REQUIREMENT:
Go through the data below and gather each line containing "name".

GIVEN DATA:

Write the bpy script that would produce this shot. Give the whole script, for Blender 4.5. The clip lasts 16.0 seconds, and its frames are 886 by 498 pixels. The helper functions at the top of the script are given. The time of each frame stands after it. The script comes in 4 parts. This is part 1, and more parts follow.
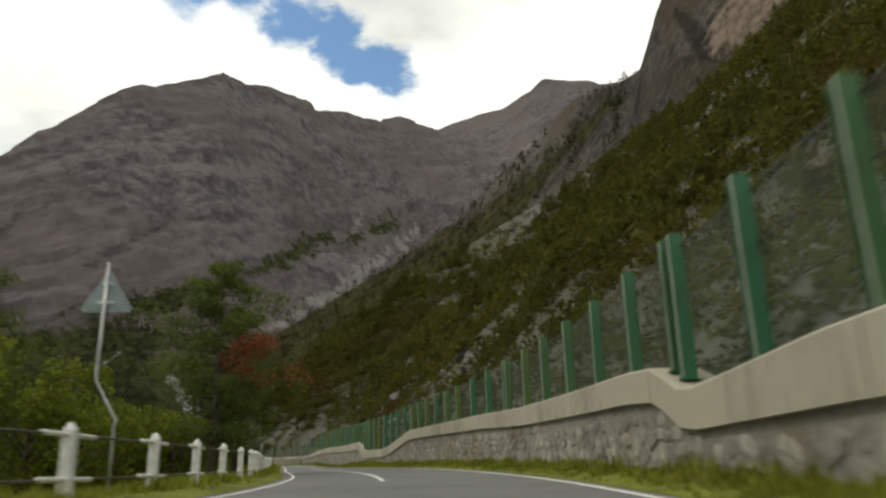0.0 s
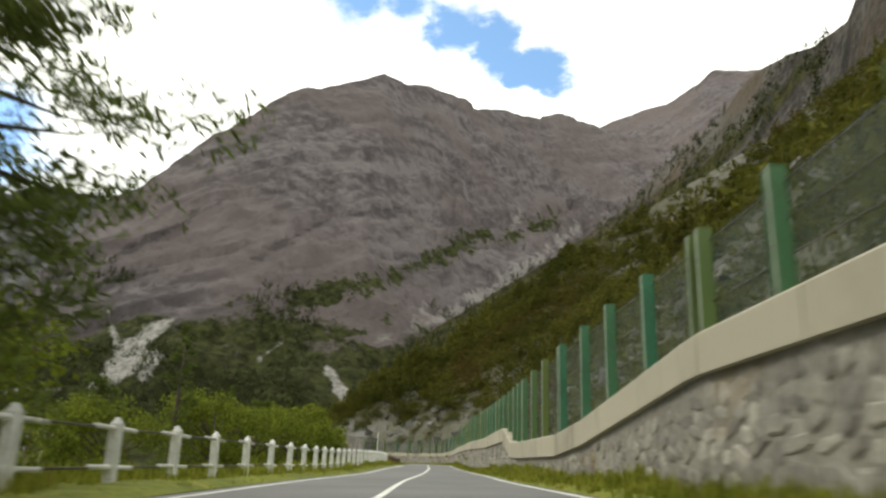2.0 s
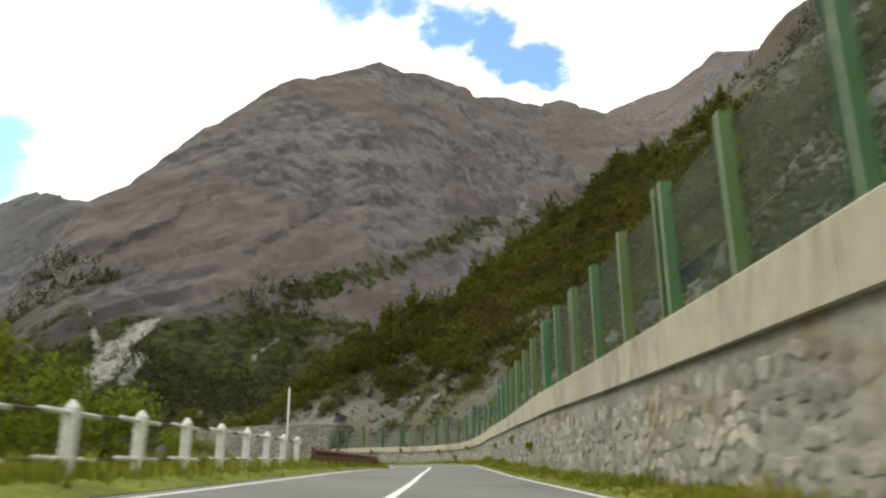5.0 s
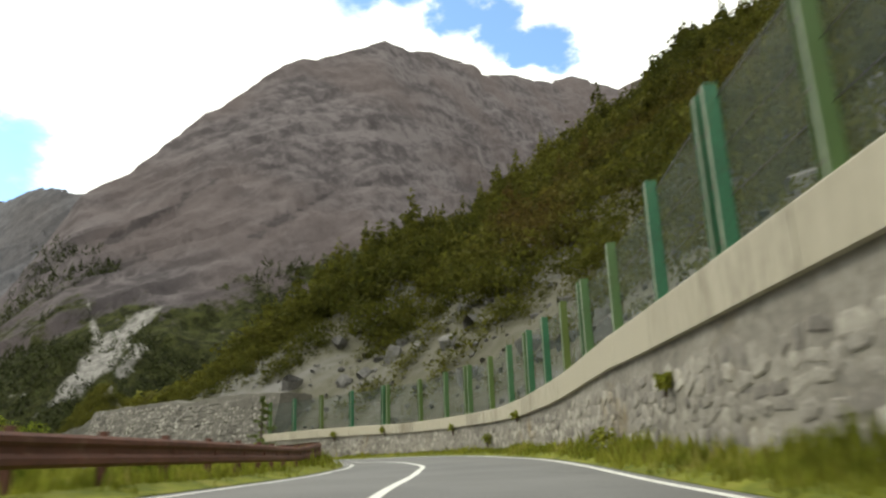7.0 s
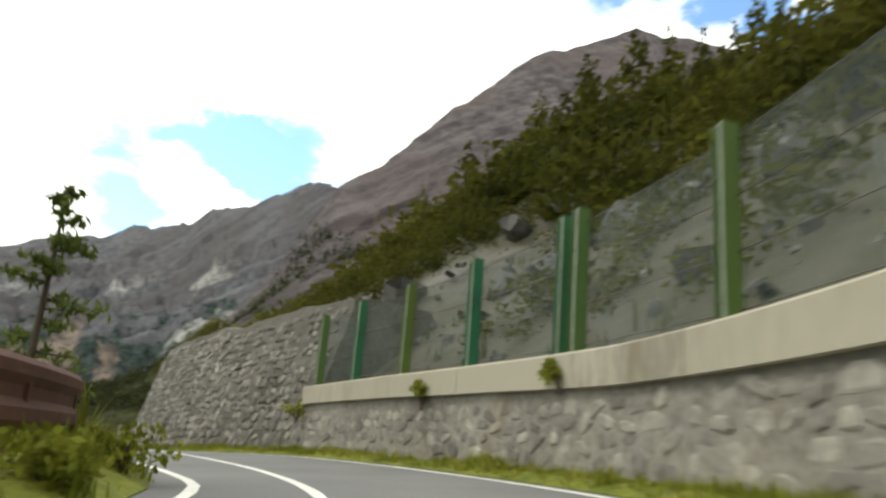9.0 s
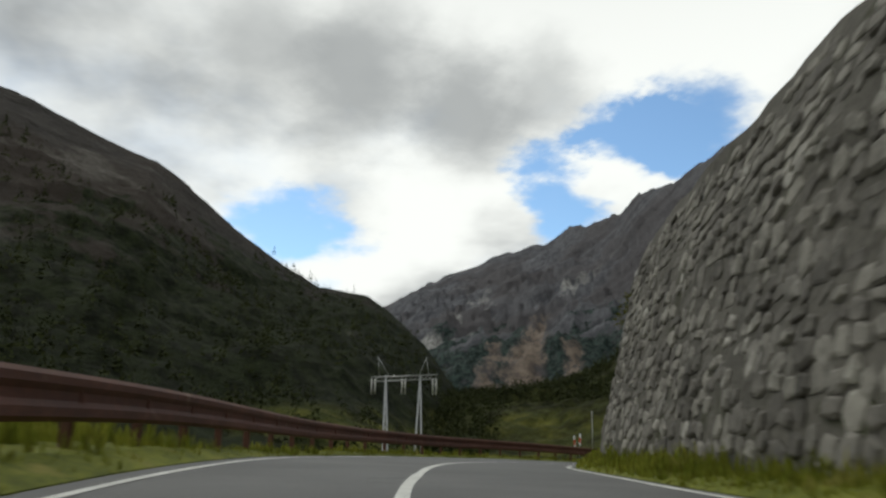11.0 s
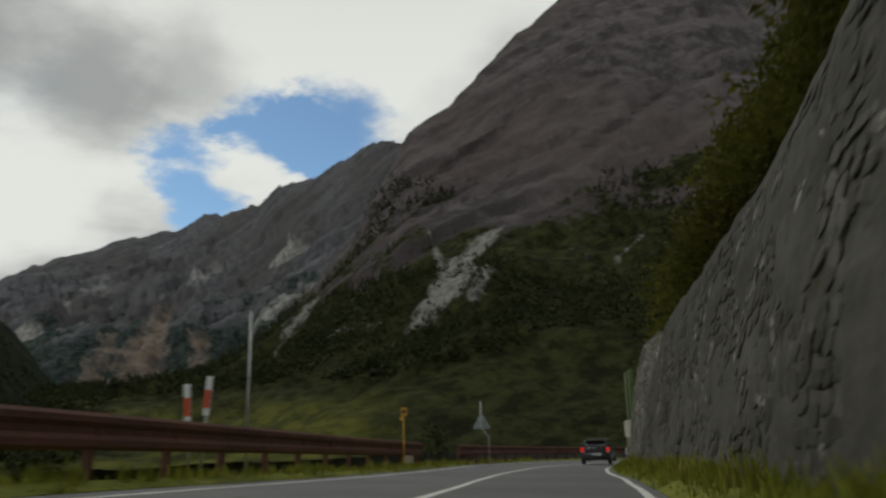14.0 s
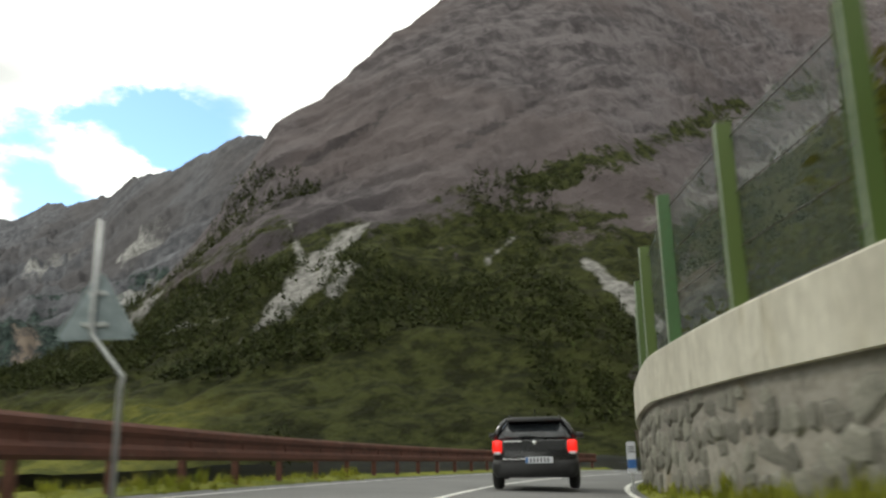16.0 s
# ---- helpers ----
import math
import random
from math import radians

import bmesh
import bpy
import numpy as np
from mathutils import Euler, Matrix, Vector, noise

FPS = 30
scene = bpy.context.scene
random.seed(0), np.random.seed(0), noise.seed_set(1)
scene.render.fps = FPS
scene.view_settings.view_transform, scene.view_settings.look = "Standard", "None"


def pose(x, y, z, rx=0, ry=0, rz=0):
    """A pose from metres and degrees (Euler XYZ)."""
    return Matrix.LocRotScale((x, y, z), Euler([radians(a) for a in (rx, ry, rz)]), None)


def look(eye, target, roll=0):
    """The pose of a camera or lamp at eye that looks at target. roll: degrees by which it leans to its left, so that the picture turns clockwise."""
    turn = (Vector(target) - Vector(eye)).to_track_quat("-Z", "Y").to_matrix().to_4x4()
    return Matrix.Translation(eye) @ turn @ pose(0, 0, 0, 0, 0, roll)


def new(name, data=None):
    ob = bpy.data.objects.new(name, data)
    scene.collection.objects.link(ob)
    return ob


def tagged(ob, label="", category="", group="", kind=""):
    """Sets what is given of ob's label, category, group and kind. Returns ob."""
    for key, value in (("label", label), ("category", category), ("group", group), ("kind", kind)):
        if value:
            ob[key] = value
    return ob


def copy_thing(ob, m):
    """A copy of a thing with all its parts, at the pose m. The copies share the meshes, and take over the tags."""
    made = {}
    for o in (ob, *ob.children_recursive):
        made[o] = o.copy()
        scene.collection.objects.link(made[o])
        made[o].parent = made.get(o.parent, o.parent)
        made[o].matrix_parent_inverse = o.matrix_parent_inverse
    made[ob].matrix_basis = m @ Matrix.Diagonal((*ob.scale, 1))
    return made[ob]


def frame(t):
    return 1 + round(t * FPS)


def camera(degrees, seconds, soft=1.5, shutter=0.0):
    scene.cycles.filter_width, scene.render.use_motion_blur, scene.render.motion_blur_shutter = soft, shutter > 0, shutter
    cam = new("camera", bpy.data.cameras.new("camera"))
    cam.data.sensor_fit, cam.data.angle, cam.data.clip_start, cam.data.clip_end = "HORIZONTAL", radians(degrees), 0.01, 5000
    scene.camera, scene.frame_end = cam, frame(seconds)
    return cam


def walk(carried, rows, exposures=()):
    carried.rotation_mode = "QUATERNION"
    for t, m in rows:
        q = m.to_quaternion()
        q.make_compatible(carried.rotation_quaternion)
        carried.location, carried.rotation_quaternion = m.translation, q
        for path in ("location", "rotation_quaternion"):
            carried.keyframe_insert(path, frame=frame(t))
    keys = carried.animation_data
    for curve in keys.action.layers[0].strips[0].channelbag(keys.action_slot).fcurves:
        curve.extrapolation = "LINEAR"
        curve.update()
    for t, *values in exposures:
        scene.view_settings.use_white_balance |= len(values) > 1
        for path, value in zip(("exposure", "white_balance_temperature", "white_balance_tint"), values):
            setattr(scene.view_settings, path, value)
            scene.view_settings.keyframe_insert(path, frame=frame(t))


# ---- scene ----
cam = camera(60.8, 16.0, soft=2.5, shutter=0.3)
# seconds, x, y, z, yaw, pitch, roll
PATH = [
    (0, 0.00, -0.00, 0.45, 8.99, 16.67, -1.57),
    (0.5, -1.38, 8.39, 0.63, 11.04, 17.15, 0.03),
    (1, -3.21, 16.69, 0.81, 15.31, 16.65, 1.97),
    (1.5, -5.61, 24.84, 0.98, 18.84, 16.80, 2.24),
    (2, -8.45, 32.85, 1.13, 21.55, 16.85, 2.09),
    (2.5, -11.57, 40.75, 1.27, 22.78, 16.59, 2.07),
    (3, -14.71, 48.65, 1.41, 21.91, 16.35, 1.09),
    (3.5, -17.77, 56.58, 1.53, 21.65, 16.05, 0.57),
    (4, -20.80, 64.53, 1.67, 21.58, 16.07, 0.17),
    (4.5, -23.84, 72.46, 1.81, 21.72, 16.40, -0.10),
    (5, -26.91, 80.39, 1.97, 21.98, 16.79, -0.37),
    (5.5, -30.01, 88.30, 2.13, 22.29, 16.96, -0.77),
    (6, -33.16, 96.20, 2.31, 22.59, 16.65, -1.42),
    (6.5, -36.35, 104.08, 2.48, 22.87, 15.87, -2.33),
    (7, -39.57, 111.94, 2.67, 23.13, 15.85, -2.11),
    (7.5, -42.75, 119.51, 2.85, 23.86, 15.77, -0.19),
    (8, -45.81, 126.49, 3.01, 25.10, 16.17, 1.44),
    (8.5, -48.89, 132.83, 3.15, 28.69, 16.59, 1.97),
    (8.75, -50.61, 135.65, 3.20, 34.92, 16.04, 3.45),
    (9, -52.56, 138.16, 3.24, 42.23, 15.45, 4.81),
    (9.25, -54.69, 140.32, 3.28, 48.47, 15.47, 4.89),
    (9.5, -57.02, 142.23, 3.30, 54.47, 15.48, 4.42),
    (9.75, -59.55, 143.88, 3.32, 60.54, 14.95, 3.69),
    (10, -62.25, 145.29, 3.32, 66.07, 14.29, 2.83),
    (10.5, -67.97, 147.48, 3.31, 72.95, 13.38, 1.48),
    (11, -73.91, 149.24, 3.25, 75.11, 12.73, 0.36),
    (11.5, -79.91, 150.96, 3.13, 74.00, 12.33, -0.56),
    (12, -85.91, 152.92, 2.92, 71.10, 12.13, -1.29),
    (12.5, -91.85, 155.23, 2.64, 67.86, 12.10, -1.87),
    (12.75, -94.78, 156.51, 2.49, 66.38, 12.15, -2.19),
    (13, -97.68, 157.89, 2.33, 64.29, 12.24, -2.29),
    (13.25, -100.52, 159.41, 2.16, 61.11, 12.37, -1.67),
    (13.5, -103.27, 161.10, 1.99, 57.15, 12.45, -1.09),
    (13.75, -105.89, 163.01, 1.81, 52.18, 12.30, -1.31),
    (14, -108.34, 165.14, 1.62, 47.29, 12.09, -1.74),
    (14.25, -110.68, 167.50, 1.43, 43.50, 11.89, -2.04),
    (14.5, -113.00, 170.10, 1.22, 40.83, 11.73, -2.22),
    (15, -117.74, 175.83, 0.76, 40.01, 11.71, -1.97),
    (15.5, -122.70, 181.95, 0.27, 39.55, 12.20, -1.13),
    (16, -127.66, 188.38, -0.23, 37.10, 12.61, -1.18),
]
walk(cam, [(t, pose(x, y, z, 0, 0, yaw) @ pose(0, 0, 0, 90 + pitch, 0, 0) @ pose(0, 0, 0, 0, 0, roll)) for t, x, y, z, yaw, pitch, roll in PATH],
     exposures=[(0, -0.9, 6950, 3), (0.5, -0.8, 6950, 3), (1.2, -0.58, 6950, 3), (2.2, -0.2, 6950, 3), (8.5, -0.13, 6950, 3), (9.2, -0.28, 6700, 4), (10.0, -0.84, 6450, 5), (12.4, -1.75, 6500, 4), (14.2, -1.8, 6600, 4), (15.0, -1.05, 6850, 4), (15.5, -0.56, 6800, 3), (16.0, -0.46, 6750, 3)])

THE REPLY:
def new(name, data=None):
    ob = bpy.data.objects.new(name, data)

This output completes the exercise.